━━ Data for this exercise ━━

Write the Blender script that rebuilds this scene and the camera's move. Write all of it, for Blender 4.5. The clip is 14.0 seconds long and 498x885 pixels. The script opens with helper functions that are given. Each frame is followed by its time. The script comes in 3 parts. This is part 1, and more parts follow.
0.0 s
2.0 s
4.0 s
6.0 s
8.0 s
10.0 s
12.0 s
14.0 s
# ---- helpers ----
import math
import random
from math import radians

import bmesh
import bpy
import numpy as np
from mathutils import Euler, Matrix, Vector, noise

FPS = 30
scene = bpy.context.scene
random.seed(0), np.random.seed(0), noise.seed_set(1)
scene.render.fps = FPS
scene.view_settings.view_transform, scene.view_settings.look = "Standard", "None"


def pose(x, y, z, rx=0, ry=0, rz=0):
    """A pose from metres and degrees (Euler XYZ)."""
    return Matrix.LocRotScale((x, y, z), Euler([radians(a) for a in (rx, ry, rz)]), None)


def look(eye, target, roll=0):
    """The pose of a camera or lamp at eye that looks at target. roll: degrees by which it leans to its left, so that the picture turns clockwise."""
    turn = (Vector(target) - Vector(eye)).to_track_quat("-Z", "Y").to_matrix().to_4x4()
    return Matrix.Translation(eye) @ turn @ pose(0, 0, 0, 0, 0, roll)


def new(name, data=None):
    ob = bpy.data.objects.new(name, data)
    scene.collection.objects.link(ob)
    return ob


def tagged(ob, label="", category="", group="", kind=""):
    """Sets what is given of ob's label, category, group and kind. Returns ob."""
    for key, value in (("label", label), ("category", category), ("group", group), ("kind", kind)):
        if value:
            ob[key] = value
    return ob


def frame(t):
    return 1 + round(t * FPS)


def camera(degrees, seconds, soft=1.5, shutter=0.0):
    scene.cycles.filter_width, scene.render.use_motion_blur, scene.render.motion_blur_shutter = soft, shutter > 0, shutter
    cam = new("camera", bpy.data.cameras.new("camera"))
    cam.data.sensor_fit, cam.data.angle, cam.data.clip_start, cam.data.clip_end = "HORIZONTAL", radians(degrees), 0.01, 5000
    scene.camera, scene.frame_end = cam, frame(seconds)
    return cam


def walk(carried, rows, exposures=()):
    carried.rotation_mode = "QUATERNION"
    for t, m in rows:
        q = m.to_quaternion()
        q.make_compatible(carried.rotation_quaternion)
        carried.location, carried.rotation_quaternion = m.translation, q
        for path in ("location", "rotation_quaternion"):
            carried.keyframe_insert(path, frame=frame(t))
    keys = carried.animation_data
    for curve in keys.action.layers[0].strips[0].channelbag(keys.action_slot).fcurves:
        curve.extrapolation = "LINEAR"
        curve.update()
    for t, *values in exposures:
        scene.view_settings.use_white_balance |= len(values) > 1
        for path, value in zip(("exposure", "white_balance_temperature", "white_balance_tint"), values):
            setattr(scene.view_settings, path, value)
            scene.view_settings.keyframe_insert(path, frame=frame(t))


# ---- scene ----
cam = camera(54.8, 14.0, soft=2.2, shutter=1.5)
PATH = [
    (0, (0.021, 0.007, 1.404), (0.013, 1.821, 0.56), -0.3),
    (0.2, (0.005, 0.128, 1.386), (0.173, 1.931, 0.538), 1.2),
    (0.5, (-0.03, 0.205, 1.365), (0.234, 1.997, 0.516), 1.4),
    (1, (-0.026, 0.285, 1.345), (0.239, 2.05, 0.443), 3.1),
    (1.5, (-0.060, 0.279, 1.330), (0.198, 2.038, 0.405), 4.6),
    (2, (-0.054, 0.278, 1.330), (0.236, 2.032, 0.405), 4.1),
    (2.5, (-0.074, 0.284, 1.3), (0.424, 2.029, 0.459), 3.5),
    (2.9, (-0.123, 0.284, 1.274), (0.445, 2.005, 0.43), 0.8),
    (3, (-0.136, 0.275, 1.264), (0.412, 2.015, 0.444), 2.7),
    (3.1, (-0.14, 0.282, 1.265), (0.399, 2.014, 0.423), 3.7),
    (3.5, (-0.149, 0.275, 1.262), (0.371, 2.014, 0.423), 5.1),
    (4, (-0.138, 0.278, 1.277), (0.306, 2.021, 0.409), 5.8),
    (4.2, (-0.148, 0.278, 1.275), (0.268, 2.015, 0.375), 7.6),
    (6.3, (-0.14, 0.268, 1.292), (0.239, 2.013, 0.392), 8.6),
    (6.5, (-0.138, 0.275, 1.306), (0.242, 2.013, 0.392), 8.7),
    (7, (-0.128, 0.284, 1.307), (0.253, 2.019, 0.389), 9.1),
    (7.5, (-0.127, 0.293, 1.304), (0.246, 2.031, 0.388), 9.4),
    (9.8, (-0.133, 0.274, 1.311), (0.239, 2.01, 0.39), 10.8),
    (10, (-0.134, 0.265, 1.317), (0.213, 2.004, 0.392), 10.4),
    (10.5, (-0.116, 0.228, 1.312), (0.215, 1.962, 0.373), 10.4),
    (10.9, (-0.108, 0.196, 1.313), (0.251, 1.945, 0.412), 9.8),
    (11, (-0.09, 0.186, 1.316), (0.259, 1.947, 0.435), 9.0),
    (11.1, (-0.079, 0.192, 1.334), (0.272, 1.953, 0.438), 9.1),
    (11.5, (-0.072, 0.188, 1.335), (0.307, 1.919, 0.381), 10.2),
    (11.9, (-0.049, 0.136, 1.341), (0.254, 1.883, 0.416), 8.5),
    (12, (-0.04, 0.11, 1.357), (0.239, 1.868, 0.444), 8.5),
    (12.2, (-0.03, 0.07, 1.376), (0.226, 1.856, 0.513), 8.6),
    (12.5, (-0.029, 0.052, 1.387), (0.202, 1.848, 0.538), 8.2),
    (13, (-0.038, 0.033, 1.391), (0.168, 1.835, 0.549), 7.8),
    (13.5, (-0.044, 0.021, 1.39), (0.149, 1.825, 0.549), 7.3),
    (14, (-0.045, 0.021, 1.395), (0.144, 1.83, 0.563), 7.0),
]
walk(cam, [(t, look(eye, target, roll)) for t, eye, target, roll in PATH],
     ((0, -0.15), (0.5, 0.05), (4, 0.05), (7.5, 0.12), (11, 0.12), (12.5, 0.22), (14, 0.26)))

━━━
━━ Data for this exercise ━━

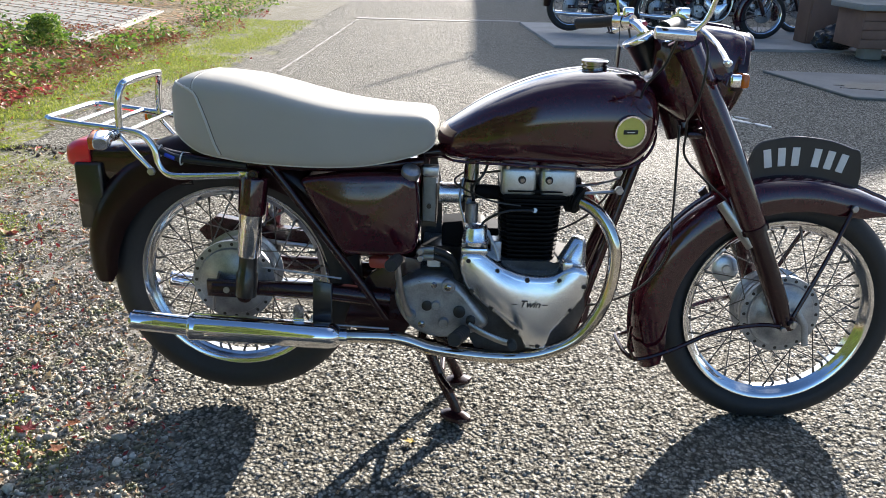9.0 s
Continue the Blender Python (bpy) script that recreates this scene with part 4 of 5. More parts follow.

━━━

■ What this task involves ■
Take every line above carrying "parts" and return it.

■ Written reply ■
Write the Blender script that rebuilds this scene and the camera's move. Write all of it, for Blender 4.5. The clip is 14.0 seconds long and 498x885 pixels. The script opens with helper functions that are given. Each frame is followed by its time. The script comes in 3 parts. This is part 1, and more parts follow.
Continue the Blender Python (bpy) script that recreates this scene with part 4 of 5. More parts follow.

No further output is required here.